The segregation of information and the journey of the consequent packets is governed by a set of rules or protocols known as the Internet Protocol (IP). These are rules or agreed-upon methods that every computer participating in the communication must comply with.
Servers, Clients, P2P and VoIP.
Another set of protocols are the Server-client and Peer-to-Peer (P2P) protocols, which establish the relationship between two or more participating devices.
The server-client protocol, on the basis of who initiates the connection and who responds to it, determines who the client is and who the server is, respectively. The server is a cistern that contains the information, such as any website that a client wants to access. The limitation of this model is that the flow of information is rarely bidirectional. This is unfair to the server, which might not necessarily be a website, but possibly another user. In this case, the opportunity to allow data access isn’t reciprocated by the client.
The alternative to this is the Peer-to-Peer protocol, which establishes a bi-directional connection between a sender and a receiver. In P2P, everyone is a server! Therefore, rather than just pinching files, you can also give them back. This is evident in file-sharing applications, such as Napster or Torrents. Unlike the server-client model, where multiple users could degrade network performance, P2P enhances it due to the availability of coveted files with multiple users. If a server communicates at 100 Mbps, then 100 users are communicating with it each at 1mbps. Imagine the speed for 1000 or more users!
P2P allows for the simultaneous download of a file from multiple users in the form of snippets. The individual pages are then reattached in a sequential manner upon completion, which makes for faster transactions.
Obviously, one could wonder how these packets know where to go? The participating train stations or devices are identified by unique addresses. Other than the critical user information, the protocol requires each packet to be labelled with the address of the source that sends it and the address of the receiver where it is supposed to end up. It also carries other data, but that doesn’t concern us right now.
The information exchanged between the two devices isn’t limited to text messages or images. With the development of new protocols and improved hardware, digitally encoded sound or video information traveling in real time was made possible. The protocol governing the transmission of voice over the Internet is known as the Voice over Internet Protocol (VoIP).

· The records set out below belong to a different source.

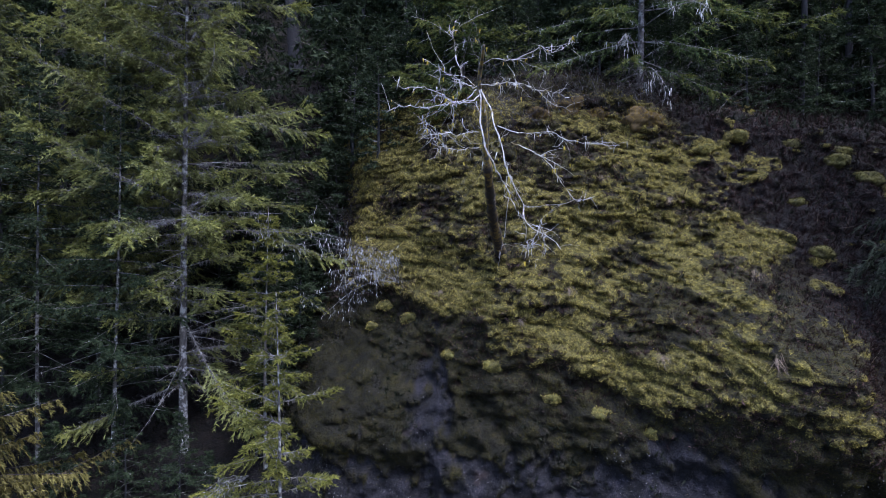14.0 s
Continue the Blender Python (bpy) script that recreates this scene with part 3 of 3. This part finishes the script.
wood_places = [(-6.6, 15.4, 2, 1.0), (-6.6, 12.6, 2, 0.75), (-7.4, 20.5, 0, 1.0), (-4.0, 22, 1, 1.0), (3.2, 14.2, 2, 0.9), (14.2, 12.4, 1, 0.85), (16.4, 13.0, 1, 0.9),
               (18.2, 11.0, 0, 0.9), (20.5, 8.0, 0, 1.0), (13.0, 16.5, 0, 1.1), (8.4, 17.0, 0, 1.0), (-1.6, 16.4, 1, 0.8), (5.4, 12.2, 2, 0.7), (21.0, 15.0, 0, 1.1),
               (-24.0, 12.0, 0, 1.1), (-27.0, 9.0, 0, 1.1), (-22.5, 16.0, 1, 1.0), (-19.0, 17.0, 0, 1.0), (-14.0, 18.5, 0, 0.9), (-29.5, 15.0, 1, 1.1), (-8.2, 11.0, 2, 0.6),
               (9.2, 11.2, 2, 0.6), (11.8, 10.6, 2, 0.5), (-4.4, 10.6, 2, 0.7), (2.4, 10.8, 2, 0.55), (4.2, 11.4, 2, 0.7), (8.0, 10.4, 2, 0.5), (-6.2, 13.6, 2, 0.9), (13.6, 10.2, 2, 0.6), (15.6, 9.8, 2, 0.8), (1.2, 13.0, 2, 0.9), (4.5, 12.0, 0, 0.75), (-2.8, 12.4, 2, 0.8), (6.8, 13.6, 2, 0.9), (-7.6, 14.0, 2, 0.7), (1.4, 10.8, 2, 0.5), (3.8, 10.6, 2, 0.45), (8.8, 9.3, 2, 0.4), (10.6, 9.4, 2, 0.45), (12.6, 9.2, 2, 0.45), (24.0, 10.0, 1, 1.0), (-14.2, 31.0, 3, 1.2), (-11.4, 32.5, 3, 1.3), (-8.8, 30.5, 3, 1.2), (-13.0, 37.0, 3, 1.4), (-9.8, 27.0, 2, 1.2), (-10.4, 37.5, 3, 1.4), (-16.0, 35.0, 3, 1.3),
               # the four small firs with y under 5 are added to shade the bank
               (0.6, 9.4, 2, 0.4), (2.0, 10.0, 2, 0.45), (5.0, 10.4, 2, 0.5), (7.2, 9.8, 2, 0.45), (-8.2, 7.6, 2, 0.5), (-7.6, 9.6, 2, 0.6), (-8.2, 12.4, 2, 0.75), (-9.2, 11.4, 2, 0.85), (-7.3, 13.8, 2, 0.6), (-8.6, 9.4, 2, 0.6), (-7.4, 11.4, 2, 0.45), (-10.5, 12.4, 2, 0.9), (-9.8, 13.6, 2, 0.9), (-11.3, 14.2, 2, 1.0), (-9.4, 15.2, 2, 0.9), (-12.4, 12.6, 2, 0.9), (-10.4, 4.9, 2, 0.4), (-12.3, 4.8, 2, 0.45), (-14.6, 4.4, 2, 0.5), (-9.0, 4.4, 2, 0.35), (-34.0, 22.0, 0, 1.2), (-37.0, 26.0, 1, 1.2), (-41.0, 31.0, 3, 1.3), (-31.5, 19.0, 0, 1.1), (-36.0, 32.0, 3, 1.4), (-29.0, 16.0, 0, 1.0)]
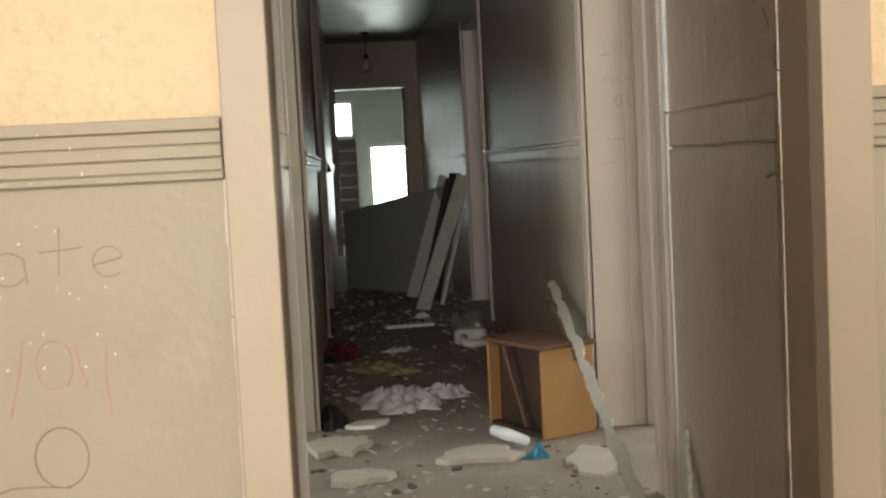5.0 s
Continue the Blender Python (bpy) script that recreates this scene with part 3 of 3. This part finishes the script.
heap("striped_cloth", 0.38, 7.42, 0.18, 0.20, 0.09, 20, M_CLOTH, "crumpled white and pink striped cloth on the floor", 3)
heap("striped_cloth", 0.58, 7.58, 0.12, 0.10, 0.06, 0, M_CLOTH, "crumpled white and pink cloth sleeve on the floor", 5)
heap("red_cloth", 0.10, 8.83, 0.10, 0.14, 0.10, 10, M_REDCLOTH, "crumpled dark red cloth by the wall", 7)
heap("black_rag", 0.02, 8.70, 0.05, 0.10, 0.04, 10, M_BLACK, "small black rag beside the red cloth", 17)
heap("yellow_cloth", 0.30, 8.40, 0.15, 0.12, 0.035, 30, M_YELLOW, "crumpled faded yellow cloth on the floor", 9)
heap("yellow_cloth", 0.42, 8.22, 0.09, 0.06, 0.03, 30, M_YELLOW, "small crumpled yellow cloth", 10)
heap("black_cloth", 0.065, 7.05, 0.065, 0.10, 0.10, 0, M_BLACK, "small heap of black cloth by the wall", 11)
heap("blue_bag", 0.80, 6.30, 0.06, 0.045, 0.06, 0, M_BLUECLOTH, "crumpled blue plastic bag by the cabinet", 13, "bag")
heap("white_sheet", 0.43, 8.97, 0.11, 0.06, 0.03, 10, M_FLAKE, "crumpled white sheet of paper on the floor", 15, "paper")
heap("paper_ball", 0.66, 10.42, 0.045, 0.045, 0.05, 0, M_FLAKE, "crumpled white paper ball", 19, "paper")


def slab(nm, x, y, rx, ry, t, rz, material, label, seed, rx_tilt=0, category="plaster"):
    bm = bmesh.new()
    ragged(bm, blob_outline(random.Random(seed), rx, ry, 30 if category == "paint" else 11, 0.55 if category == "paint" else 0.42), 0, t)
    ob = link_mesh(nm, bm, material)
    ob.matrix_world = pose(x, y, -0.002 if y > 4.18 else 0.0012, rx_tilt, 0, rz)
    return tagged(ob, label, category)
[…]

It employs a sub-protocol for real-time streaming of media, called the Real-Time Protocol (RTP).
How VoIP Applications Work
Now, we’re familiar with the basics and can move forward to the crux of the article. How does an application like Skype actually work?

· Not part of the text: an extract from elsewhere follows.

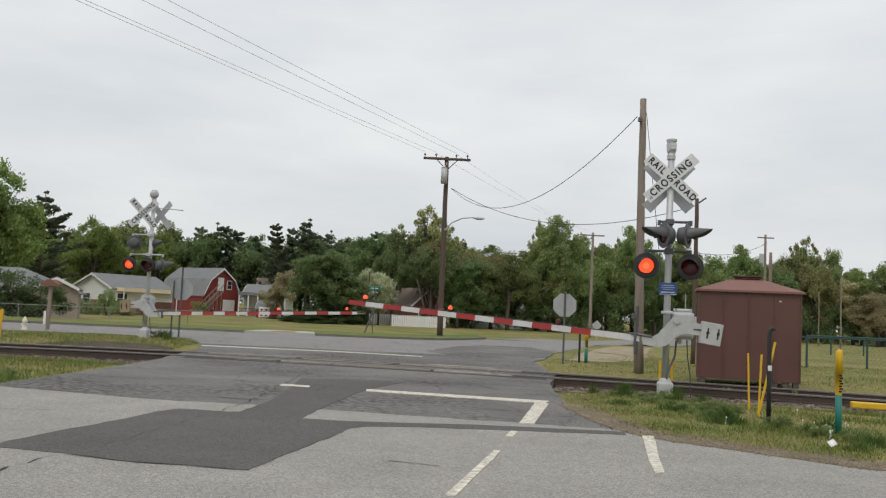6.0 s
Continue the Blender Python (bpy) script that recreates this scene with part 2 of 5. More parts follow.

Skype is a proprietary VoIP system that uses its own protocol, known as the Skype protocol, but it is loosely based on P2P networking — It implements direct communication between two computers on the Internet in a similar way as file sharing. This makes it decentralized and totally distributed — it has no “Skype central servers or systems”. But how does it keep track of data?
Keeping track of data would mean creating tables or indexes that match two entries, usually, one public address mapped to one private LAN address. This is helpful in translating addresses when packets cross the boundary between private and public networks. This is known as Network Address Translation (NAT). When you sign on to Skype, your device becomes one node in a network of equal peers.

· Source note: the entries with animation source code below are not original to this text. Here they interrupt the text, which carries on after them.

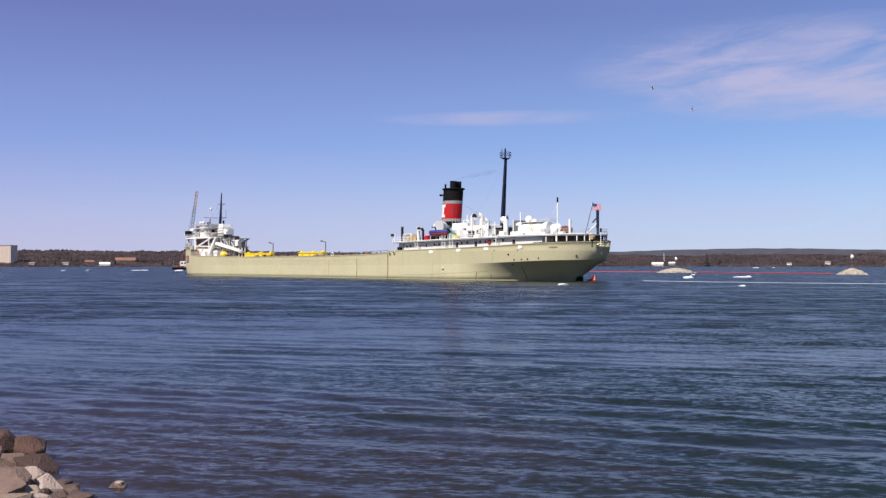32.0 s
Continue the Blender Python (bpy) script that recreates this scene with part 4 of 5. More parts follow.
bx("machinery_house", 123.5, 129.0, -0.5, 3.0, 5.2, 7.9, surface("machinery_dark", (0.10, 0.085, 0.08), 0.7, 0, 0.3, 1.5, 0.02), ship, "dark machinery house")
gb = bx("hoist_cabin", 115.3, 116.7, 4.9, 6.2, 7.5, 9.25, surface("dark_grey_paint", (0.10, 0.105, 0.112), 0.7, 0, 0.25, 1.5, 0.02), ship, "dark grey hoist cabin on legs")
for u, v in ((115.2, 6.0), (116.8, 6.0), (115.2, 5.1), (116.8, 5.1)):
    rod("leg", [(u, v, 5.0), (u, v, 7.5)], 0.14, WHITE, gb)
for u in (115.2, 116.0, 116.8):
    bx("roof_lamp", u - 0.15, u + 0.15, 5.5, 6.0, 9.4, 9.8, STEEL, gb)
bx("control_cabin", 117.6, 119.0, 4.9, 6.0, 8.1, 9.5, WHITE, ship, "white control cabin")
rod("cabin_pipe", [(121.6, 5.4, 9.6), (117.6, 5.4, 9.6)], 0.1, WHITE, ship)
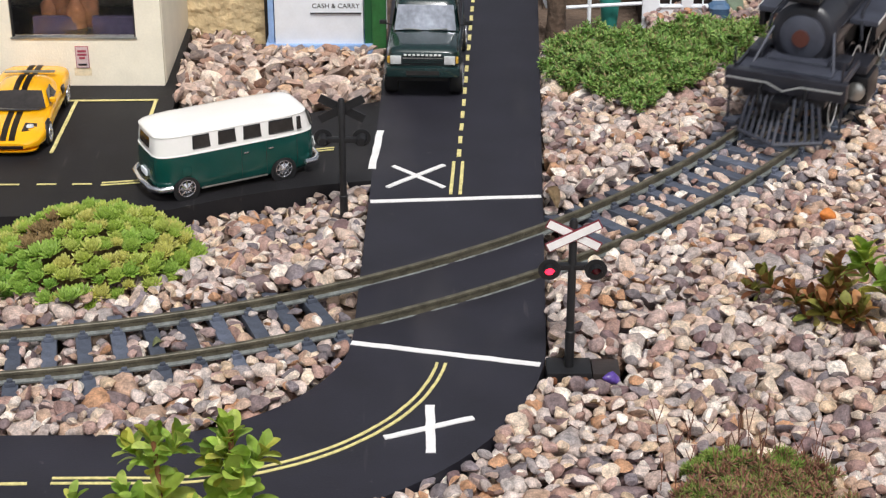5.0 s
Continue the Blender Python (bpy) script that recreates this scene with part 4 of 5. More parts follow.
    for x0, x1, y0, y1, z0 in ((0.030, 0.078, 0.012, 0.036, 0.0150), (-0.022, 0.014, 0.014, 0.034, 0.0190), (-0.082, -0.044, 0.012, 0.036, 0.0150), (-0.070, 0.060, -0.036, -0.012, 0.0160)):
        part("underfloor_box", bx(x0, x1, y0, y1, z0, zb, bevel=0.0010), M_UNDER, e)
    for s in (-1, 1):
        part("side_sill", bx(-hl + 0.002, hl - 0.002, min(s * 0.0400, s * 0.0440), max(s * 0.0400, s * 0.0440), zb - 0.0045, zb, bevel=0.0006), M_UNDER, e)
    part("truss_rod", pipe(bmesh.new(), [(0.11, 0.036, 0.036), (0.055, 0.036, 0.0235), (-0.055, 0.036, 0.0235), (-0.11, 0.036, 0.036)], 0.0009), M_UNDER, e)
    return e


LOCO, RODS = build_loco()
TENDER = build_tender()
COACH = build_coach("coach")
COMBINE = build_coach("combine")


# ---- model cars. Local axes: x ahead, z up from the ground ----
def car_wheel(parent, x, y, r, w, spokes=5, drop=0.0):
    s = 1 if y > 0 else -1
    m = Matrix.Translation((x, y, r - drop)) @ Matrix.Rotation(-s * math.pi / 2, 4, "X")
    tyre = part("wheel", lathe([(r * 0.62, -w / 2), (r * 0.92, -w / 2), (r, -w * 0.34), (r, w * 0.34), (r * 0.93, w / 2), (r * 0.64, w / 2), (r * 0.60, w * 0.3)], m, 28), M_TYRE, parent, "black rubber tyre")
    rim = lathe([(r * 0.72, w * 0.1), (r * 0.78, w * 0.50), (r * 0.76, w * 0.56), (r * 0.70, w * 0.56), (r * 0.64, w * 0.40), (r * 0.30, w * 0.50), (r * 0.22, w * 0.62), (r * 0.12, w * 0.66), (r * 0.01, w * 0.67)], m, 28)
    for k in range(spokes):
        a = k * math.tau / spokes
        rod(rim, m @ Vector((r * 0.18 * math.cos(a), r * 0.18 * math.sin(a), w * 0.56)), m @ Vector((r * 0.70 * math.cos(a), r * 0.70 * math.sin(a), w * 0.48)), r * 0.075, r * 0.06, 6)
    part("rim", rim, M_CHROME, tyre, "chrome wheel rim")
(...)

Skype then use algorithms that identify a “super-node” amongst them that would serve for indexing and NAT. The nodes are selected without the knowledge of users. The algorithm seems to recognize a super-node by evaluating its up-time and encountered congestion. This saves Skype from having to set up and maintain centralized servers.
The Flow of Information
Initially, the interfacing of external devices, such as a webcam and a microphone to desktops, were a necessity to implement video calling, but the vehement scaling down of silicon technology led to the birth of devices that are already integrated with these features. Nowadays, video calling isn’t a novelty. Every device from laptops to mobile phones have front cameras and microphones to make audio-visual input a breeze.
To initiate a connection, a VoIP application uses a variation of the Internet Protocol (IP) known as the Session Initiation Protocol (SIP) to locate and connect with a device. SIP is only involved in signaling initiation and terminating the communication.
After the connection is established and authenticated, the hardware modules come into play. They convert analog signals such as light and voice into digital signals. The protocols then stuff this digital data into the envelopes and send them on their journey, where upon their arrival they are converted back to digital data, and finally back to analog output, which we can comprehend. The connection is then awkwardly terminated when you finally run out of things to talk about.
Ideally, the receiving end reconstructs the packets sequentially, but as you might have guessed, this practically never happens. Most public networks are prone to congestion during peak hours, and in the hustle and bustle of severe traffic, some packets lose their way. In the absence of packets, the receiver is unable to reconstruct the complete message accurately, which is why live conversations operating on VoIP are always prone to stutter and latency.
Private networks are usually better, but poorer speeds and hogged networks are the reason why conversations look like the video in The Ring or the classic Hollywood existential threat from aliens, played out across televisions around the world.